### What you will do:
Your task is to repeat all of the data exactly while excluding the pictures.

===== Information supplied

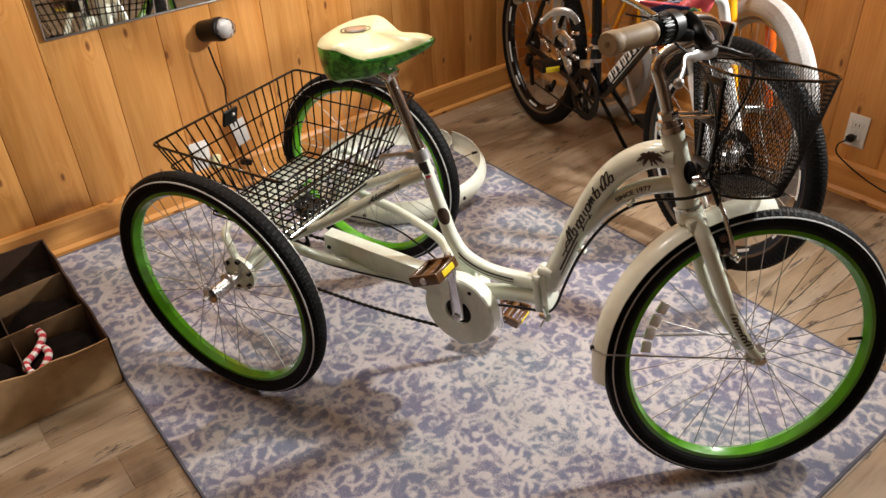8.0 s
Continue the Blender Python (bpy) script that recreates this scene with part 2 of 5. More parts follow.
TAN = plain("tan_grip", (0.31, 0.222, 0.122), 0.55, var=0.12, scale=45, bump=0.15)
TAN_DARK = plain("tan_grip_groove", (0.20, 0.12, 0.06), 0.6)
NAVY = plain("shifter_dark", (0.006, 0.011, 0.014), 0.40, var=0.2, bump=0.1, spec=0.3)
BROWN = plain("pedal_brown", (0.105, 0.044, 0.012), 0.26, var=0.25, coat=0.5)
AMBER = plain("amber_reflector", (0.95, 0.70, 0.03), 0.18, var=0.15, scale=200, bump=0.3, coat=0.6)
MESH_WIRE = plain("black_mesh_wire", (0.0030, 0.0028, 0.0026), 0.45, var=0.2, spec=0.12)
MELON = melon_green()
PALE = plain("saddle_cream", (0.80, 0.76, 0.44), 0.34, var=0.06, scale=80, bump=0.06, coat=0.2)
INK = plain("decal_black", (0.025, 0.021, 0.018), 0.4, var=0.2)
INK_BROWN = plain("decal_brown", (0.05, 0.028, 0.016), 0.4, var=0.3)
LABEL = plain("label_white", (0.72, 0.72, 0.70), 0.45, var=0.05)
RED = plain("red_mark", (0.55, 0.03, 0.06), 0.5)
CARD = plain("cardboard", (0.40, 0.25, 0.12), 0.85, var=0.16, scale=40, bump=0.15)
# the same cardboard twice darker, the shade inside the box in its colour
CARD_MID = plain("half_shaded_cardboard", (0.20, 0.115, 0.05), 0.85, var=0.2, scale=30, bump=0.2)
CARD_SHADE = plain("shaded_cardboard", (0.045, 0.021, 0.010), 0.85, var=0.25, scale=30, bump=0.2)
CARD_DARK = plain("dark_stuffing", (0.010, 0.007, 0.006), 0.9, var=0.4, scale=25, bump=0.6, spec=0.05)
BRIGHT = plain("white_reflector", (0.92, 0.93, 0.95), 0.15, var=0.03, coat=1.0, scale=200, bump=0.2)
WHITE = plain("white_plastic", (0.74, 0.72, 0.68), 0.35, var=0.05)
WHITE_PAINT = plain("white_fork_paint", (0.78, 0.78, 0.78), 0.25, var=0.04, coat=0.5)
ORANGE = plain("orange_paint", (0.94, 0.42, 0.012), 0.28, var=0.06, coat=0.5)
PURPLE = plain("decal_purple", (0.10, 0.05, 0.26), 0.35, var=0.1)
DEEP_ORANGE = plain("deep_orange", (0.80, 0.13, 0.012), 0.28, var=0.08, coat=0.5)
GREY_TYRE = plain("pale_grey_tyre", (0.42, 0.405, 0.39), 0.7, var=0.14, scale=120, bump=0.4)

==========

### The reply:
8.0 s
Continue the Blender Python (bpy) script that recreates this scene with part 2 of 5. More parts follow.
TAN = plain("tan_grip", (0.31, 0.222, 0.122), 0.55, var=0.12, scale=45, bump=0.15)
TAN_DARK = plain("tan_grip_groove", (0.20, 0.12, 0.06), 0.6)
NAVY = plain("shifter_dark", (0.006, 0.011, 0.014), 0.40, var=0.2, bump=0.1, spec=0.3)
BROWN = plain("pedal_brown", (0.105, 0.044, 0.012), 0.26, var=0.25, coat=0.5)
AMBER = plain("amber_reflector", (0.95, 0.70, 0.03), 0.18, var=0.15, scale=200, bump=0.3, coat=0.6)
MESH_WIRE = plain("black_mesh_wire", (0.0030, 0.0028, 0.0026), 0.45, var=0.2, spec=0.12)
MELON = melon_green()
PALE = plain("saddle_cream", (0.80, 0.76, 0.44), 0.34, var=0.06, scale=80, bump=0.06, coat=0.2)
INK = plain("decal_black", (0.025, 0.021, 0.018), 0.4, var=0.2)
INK_BROWN = plain("decal_brown", (0.05, 0.028, 0.016), 0.4, var=0.3)
LABEL = plain("label_white", (0.72, 0.72, 0.70), 0.45, var=0.05)
RED = plain("red_mark", (0.55, 0.03, 0.06), 0.5)
CARD = plain("cardboard", (0.40, 0.25, 0.12), 0.85, var=0.16, scale=40, bump=0.15)
# the same cardboard twice darker, the shade inside the box in its colour
CARD_MID = plain("half_shaded_cardboard", (0.20, 0.115, 0.05), 0.85, var=0.2, scale=30, bump=0.2)
CARD_SHADE = plain("shaded_cardboard", (0.045, 0.021, 0.010), 0.85, var=0.25, scale=30, bump=0.2)
CARD_DARK = plain("dark_stuffing", (0.010, 0.007, 0.006), 0.9, var=0.4, scale=25, bump=0.6, spec=0.05)
BRIGHT = plain("white_reflector", (0.92, 0.93, 0.95), 0.15, var=0.03, coat=1.0, scale=200, bump=0.2)
WHITE = plain("white_plastic", (0.74, 0.72, 0.68), 0.35, var=0.05)
WHITE_PAINT = plain("white_fork_paint", (0.78, 0.78, 0.78), 0.25, var=0.04, coat=0.5)
ORANGE = plain("orange_paint", (0.94, 0.42, 0.012), 0.28, var=0.06, coat=0.5)
PURPLE = plain("decal_purple", (0.10, 0.05, 0.26), 0.35, var=0.1)
DEEP_ORANGE = plain("deep_orange", (0.80, 0.13, 0.012), 0.28, var=0.08, coat=0.5)
GREY_TYRE = plain("pale_grey_tyre", (0.42, 0.405, 0.39), 0.7, var=0.14, scale=120, bump=0.4)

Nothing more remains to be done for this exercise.